Hoffman and Ryan Sean Adams, co-hosts of Podcast Bankless, discussed triple-point assets, while comparing it to other asset classes. The three asset classes outside of crypto are Commodity assets, Store of Value assets, and Capital assets. While Capital assets could be any asset generating dividends for holders, Commodity assets are often referred to as ‘one-time-use’ assets and generally more valuable like Oil. On the other hand, Store of Value assets derive their value from being inherently scarce and can be exchanged for other things, like real estate.

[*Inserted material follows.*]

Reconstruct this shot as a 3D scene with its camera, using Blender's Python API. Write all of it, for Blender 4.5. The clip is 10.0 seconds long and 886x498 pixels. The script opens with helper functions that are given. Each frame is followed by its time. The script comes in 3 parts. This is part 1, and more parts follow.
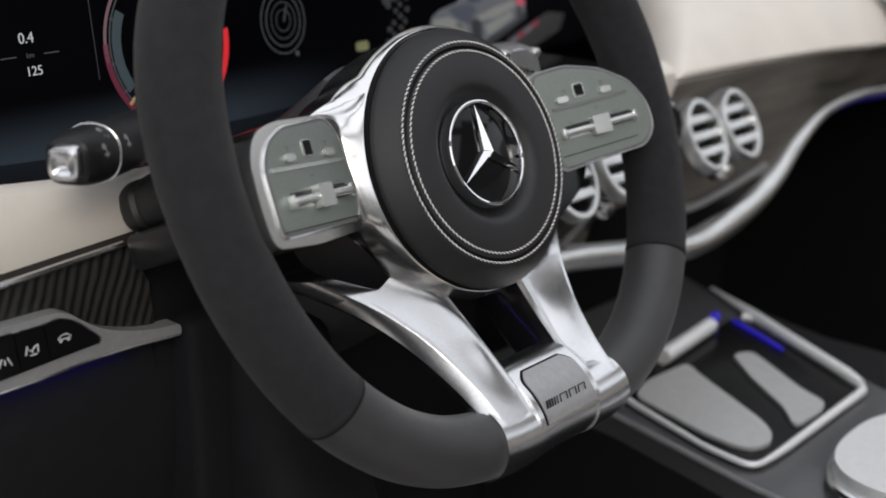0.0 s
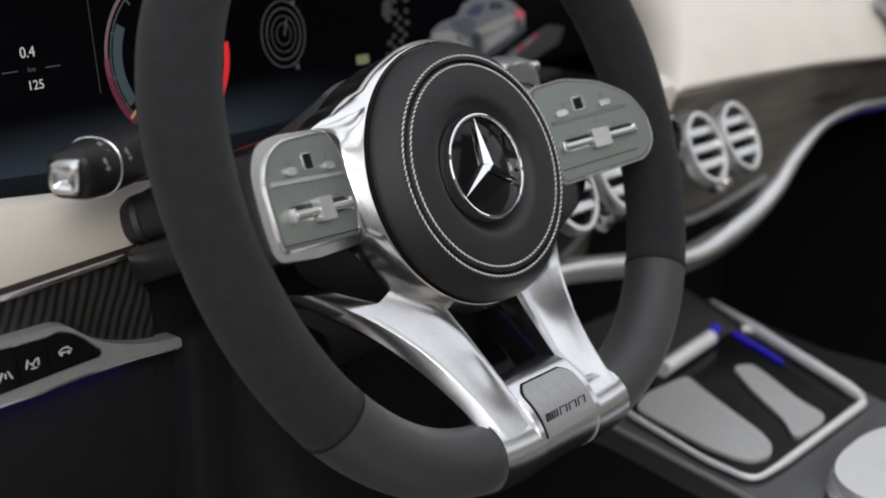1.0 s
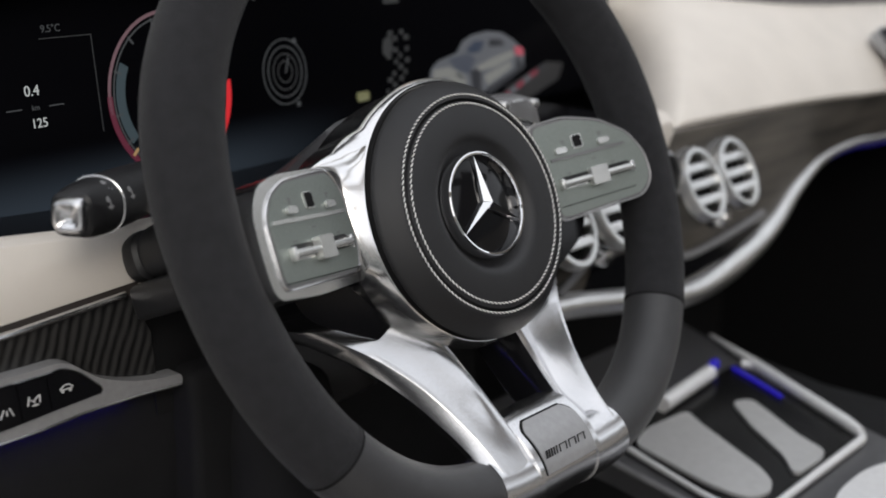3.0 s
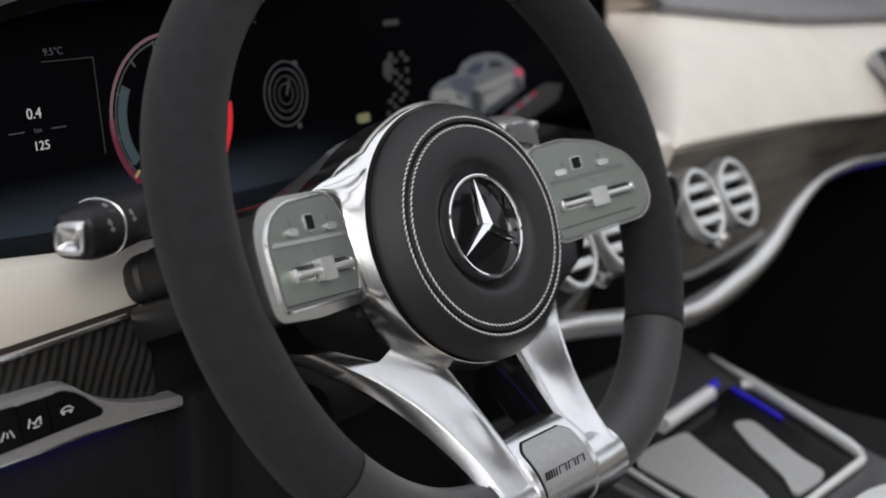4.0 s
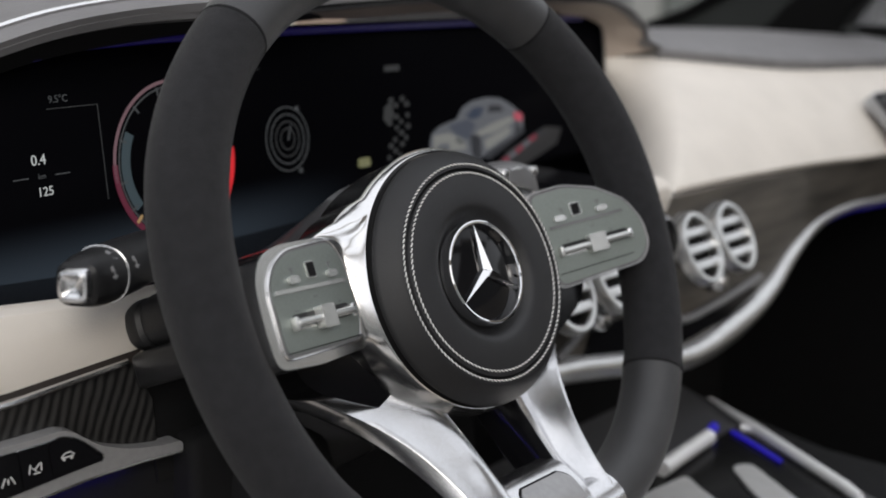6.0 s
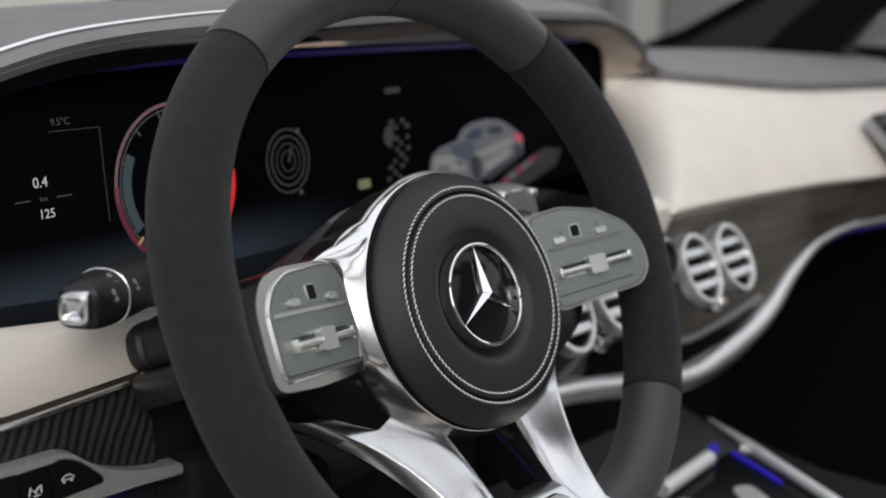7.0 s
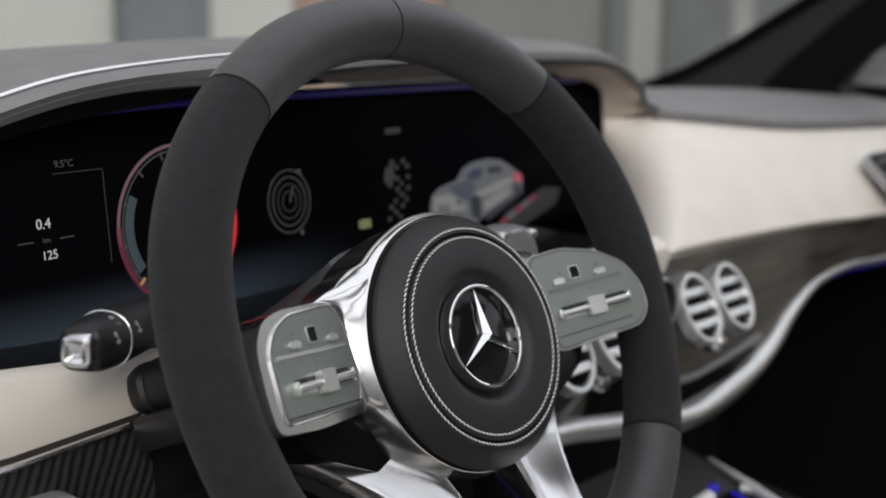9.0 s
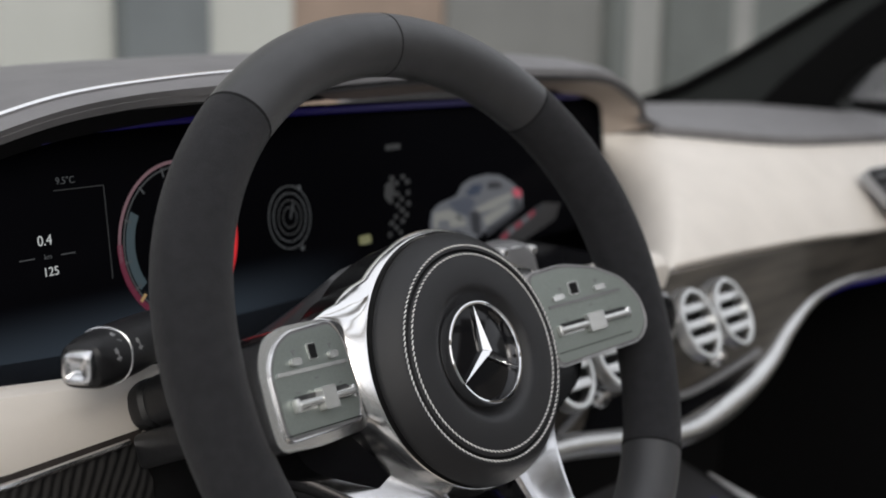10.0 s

Depending on the uses of the above assets, Hoffman claimed that Ether acted like any of the three major asset superclasses, noting that the staked ETH represented Capital assets, while consumed ETH represented the consumable asset or commodity asset, while the Ether that’s locked in DeFi can be perceived as a Store-of-Value. In a post earlier, Hoffman had noted,

“Ether is the first asset to ever transcend all three asset classes (that I know of). This is great for Ether; money is something that is by definition flexible. Money is what you need it to be, when you need it to be that thing, and Ether fits into all three major frameworks for what a valuable asset should be.”